China's work force has been going through some seismic changes lately, as the momentum appears to be shifting from the nation's employers to the employed.

Faced with a slowing economy, a rising cost of living, fewer new workers entering the job market and an ambitious new plan to move tens of millions of Chinese officially into urban areas, several regions in the People's Republic have been raising their minimum wage rates in an effort to retain employees.

But there has been a remarkable surge in strikes and labor-related protests in China over the past several months. The China Labour Bulletin, a Hong Kong-based research and activist group, reported 119 such incidents last month alone, following the Lunar New Year holiday. And for the first quarter of this year, 202 strikes and protests were reported -- a 31 percent increase compared with the same time period last year.

"This increase might partly be explained by greater social media coverage," says the Bulletin, "but there does seem to be a pronounced increase in activism on the ground."

One of the biggest private labor disputes in China, a strike at a massive footwear factory complex in the southern city of Dongguan, has been underway since the first week in April.

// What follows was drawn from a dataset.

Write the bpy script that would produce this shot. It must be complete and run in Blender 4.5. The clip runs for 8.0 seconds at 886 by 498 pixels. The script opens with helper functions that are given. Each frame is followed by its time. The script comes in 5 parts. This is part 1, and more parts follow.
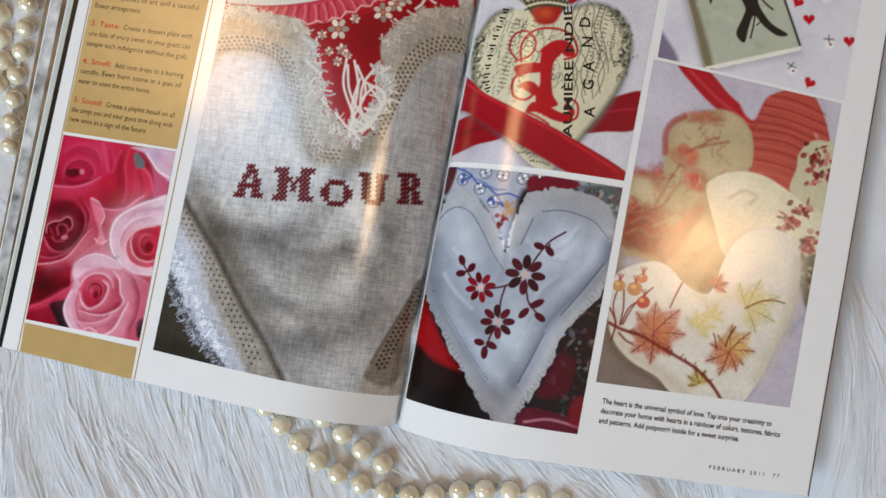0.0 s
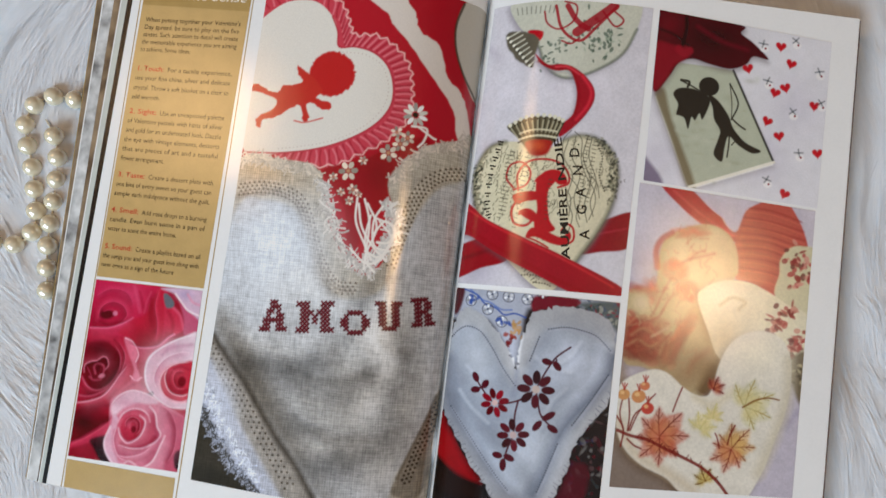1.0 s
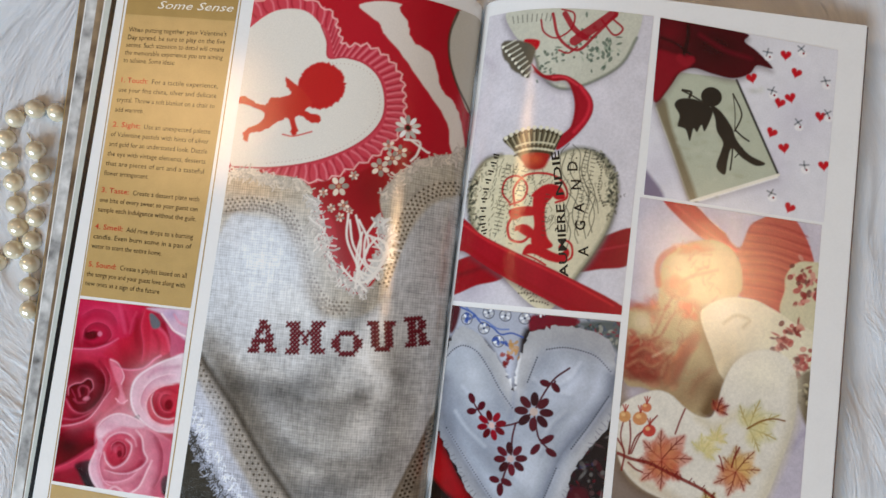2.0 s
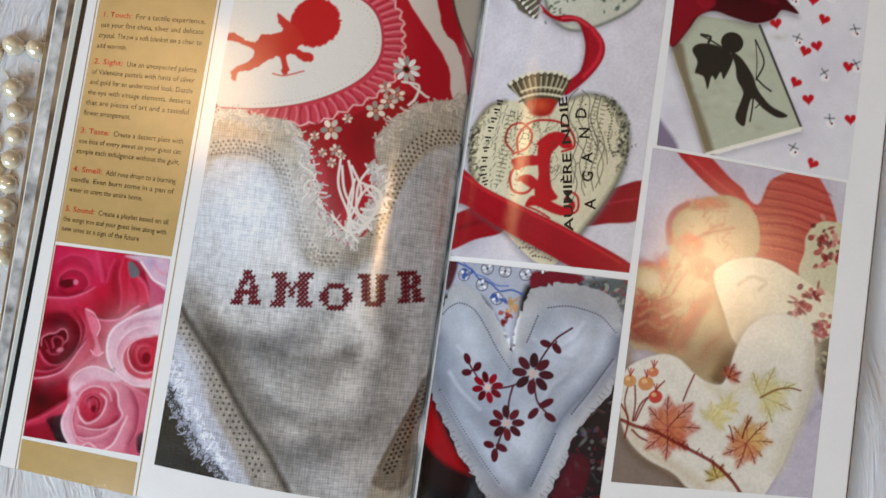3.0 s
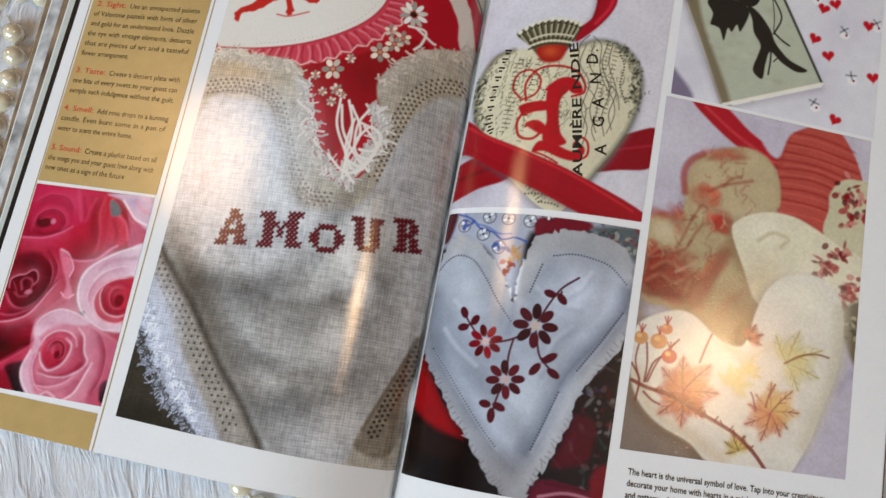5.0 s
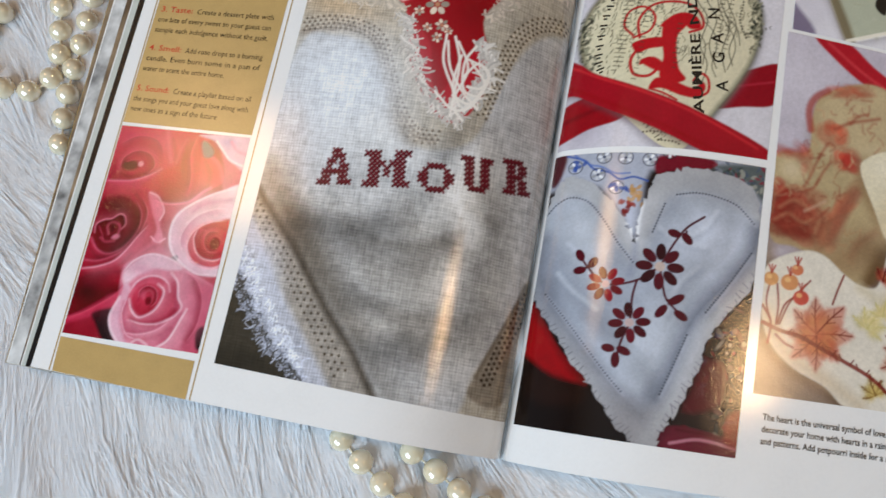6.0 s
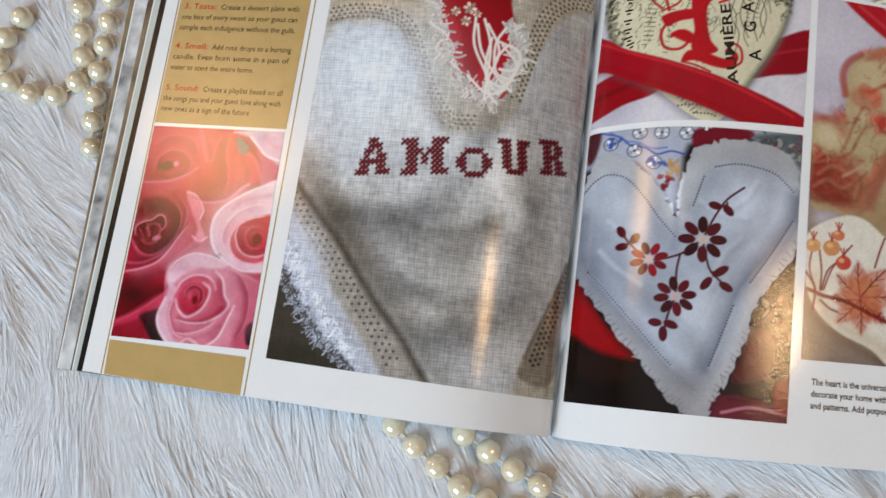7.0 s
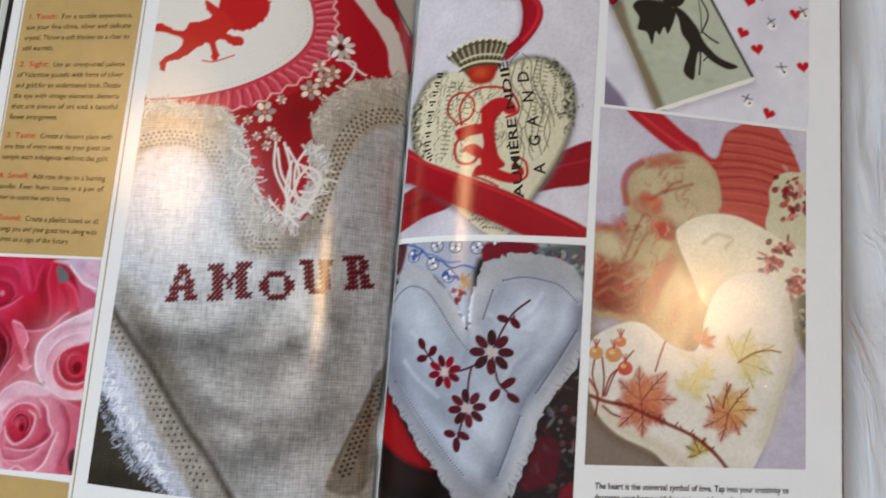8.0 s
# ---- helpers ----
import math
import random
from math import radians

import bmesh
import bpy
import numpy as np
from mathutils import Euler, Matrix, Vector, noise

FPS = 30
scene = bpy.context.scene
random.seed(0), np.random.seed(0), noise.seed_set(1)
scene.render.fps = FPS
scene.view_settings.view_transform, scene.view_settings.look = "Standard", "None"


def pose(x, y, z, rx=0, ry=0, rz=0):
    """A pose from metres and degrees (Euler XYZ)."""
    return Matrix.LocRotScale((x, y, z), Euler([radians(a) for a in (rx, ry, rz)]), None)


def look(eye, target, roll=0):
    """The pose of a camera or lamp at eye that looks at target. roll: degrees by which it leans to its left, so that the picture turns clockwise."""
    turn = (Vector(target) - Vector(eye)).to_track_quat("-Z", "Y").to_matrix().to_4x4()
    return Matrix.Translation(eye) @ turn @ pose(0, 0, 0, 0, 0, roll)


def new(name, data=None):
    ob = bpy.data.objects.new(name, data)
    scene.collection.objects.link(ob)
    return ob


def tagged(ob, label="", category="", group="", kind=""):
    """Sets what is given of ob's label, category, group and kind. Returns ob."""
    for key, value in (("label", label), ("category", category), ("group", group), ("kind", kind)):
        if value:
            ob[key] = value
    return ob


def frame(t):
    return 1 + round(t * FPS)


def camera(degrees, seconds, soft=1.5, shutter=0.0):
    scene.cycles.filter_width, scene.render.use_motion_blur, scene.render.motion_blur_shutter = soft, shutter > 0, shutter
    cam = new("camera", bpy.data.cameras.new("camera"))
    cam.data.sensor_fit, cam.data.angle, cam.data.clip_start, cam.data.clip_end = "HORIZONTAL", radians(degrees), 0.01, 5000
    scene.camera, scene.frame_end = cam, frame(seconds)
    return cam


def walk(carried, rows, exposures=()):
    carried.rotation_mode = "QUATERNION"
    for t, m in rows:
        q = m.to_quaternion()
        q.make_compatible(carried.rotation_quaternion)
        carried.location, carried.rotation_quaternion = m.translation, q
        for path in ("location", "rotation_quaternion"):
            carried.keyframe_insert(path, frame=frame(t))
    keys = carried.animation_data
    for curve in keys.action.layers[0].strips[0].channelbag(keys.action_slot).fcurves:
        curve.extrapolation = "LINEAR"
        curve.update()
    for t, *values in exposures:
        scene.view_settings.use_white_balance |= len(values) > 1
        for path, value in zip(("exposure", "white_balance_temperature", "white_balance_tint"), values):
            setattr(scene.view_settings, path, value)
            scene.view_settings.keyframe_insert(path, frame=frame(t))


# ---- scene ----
cam = camera(61.6, 8.0, soft=1.5, shutter=0.2)
PATH = [
    (0, (0.03188, 0.07525, 0.39039), (-0.07619, 0.09910, -1.10553), -66.79),
    (0.5, (0.03313, 0.08281, 0.41650), (-0.08671, 0.15226, -1.07709), -50.82),
    (0.7, (0.023, 0.097, 0.424), (-0.103, 0.237, -1.567), -33.6),
    (1, (0.01977, 0.11809, 0.42172), (-0.09371, 0.21593, -1.07078), -42.21),
    (1.2, (0.01219, 0.13286, 0.41722), (-0.08446, 0.20027, -1.07814), -48.66),
    (2.3, (0.02249, 0.12974, 0.40289), (-0.09526, 0.21935, -1.08979), -45.76),
    (2.5, (0.02278, 0.12415, 0.39591), (-0.09743, 0.21189, -1.09669), -46.63),
    (3, (0.02461, 0.11360, 0.38374), (-0.09294, 0.17966, -1.11018), -52.54),
    (3.5, (0.02897, 0.08130, 0.36440), (-0.10615, 0.16326, -1.12725), -49.51),
    (4, (0.03754, 0.07176, 0.35755), (-0.11264, 0.17049, -1.13165), -46.08),
    (5.3, (0.03533, 0.03720, 0.35084), (-0.11801, 0.32428, -1.11343), -17.88),
    (5.5, (0.02391, 0.03169, 0.34881), (-0.12271, 0.32223, -1.11546), -16.45),
    (5.8, (0.005, 0.010, 0.337), (-0.197, 0.449, -1.604), -14.5),
    (6, (-0.01344, 0.00732, 0.33449), (-0.15684, 0.29015, -1.13161), -16.57),
    (6.5, (-0.03538, -0.00111, 0.33004), (-0.17125, 0.25835, -1.14109), -18.40),
    (6.7, (-0.041, -0.006, 0.327), (-0.217, 0.343, -1.634), -18.3),
    (7, (-0.03366, 0.00849, 0.33896), (-0.16407, 0.24142, -1.13710), -21.97),
    (7.2, (-0.022, 0.011, 0.344), (-0.180, 0.374, -1.616), -17.0),
    (7.5, (0.00320, 0.03758, 0.34804), (-0.12370, 0.25699, -1.13039), -24.32),
    (7.8, (0.031, 0.060, 0.359), (-0.137, 0.325, -1.616), -27.7),
    (8, (0.04990, 0.07584, 0.35646), (-0.07197, 0.27562, -1.12517), -27.15),
]
walk(cam, [(t, look(eye, target, roll)) for t, eye, target, roll in PATH])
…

Thousands of workers at Taiwan-owned Yue Yuen Industrial (Holdings) walked off their jobs in a dispute over social security contributions and other demands. The company reportedly makes shoes for a variety of international companies, including Nike, Adidas, Reebok, Asics and Converse.

There is one government-sanctioned trade group in the People's Republic, the All China Federation of Trade Unions (ACFTU). Its role has evolved over the past several decades, as post-Mao China transitioned to a market economy -- but not necessarily to the benefit of Chinese workers.

With its close ties to China's ruling Communist Party, ACFTU's stated goal "is to maintain harmony between labor and management," says Chris Tilly, the director of UCLA's Institute for Research on Labor and Employment.

"It can play some role in communicating worker grievances," he notes, "but when grievances build up...there's no provision in Chinese law for strikes, the ACFTU tends not to organize strikes and so wildcat strikes erupt."

The challenge right now, according to Tilly, is for China's leadership to find the right balance. "They do want to create a middle class, and they realize that means that the industrial working class is going to have to get paid more," he says, "At the same time they don't want to upset the global employers and the transnational companies that are investing in China."

So does the strike Dongguan mean Americans will be paying more for our Nikes? Not in the short run, says Tilly -- who notes that labor costs are just a small part of what western consumers end up shelling out for a top-brand athletic shoe or the latest smartphone.

Chinese labor costs, by western standards, are still inexpensive. But if these labor disputes continue and end up disrupting corporate supply chains, it might prompt some companies to consider the relocation of their manufacturing facilities.

Nike does have a Plan B and C," Tilly notes. "Nike uses suppliers in Indonesia and Malaysia and a lot of countries. (But) you don't replace a factory with 40,000 workers overnight."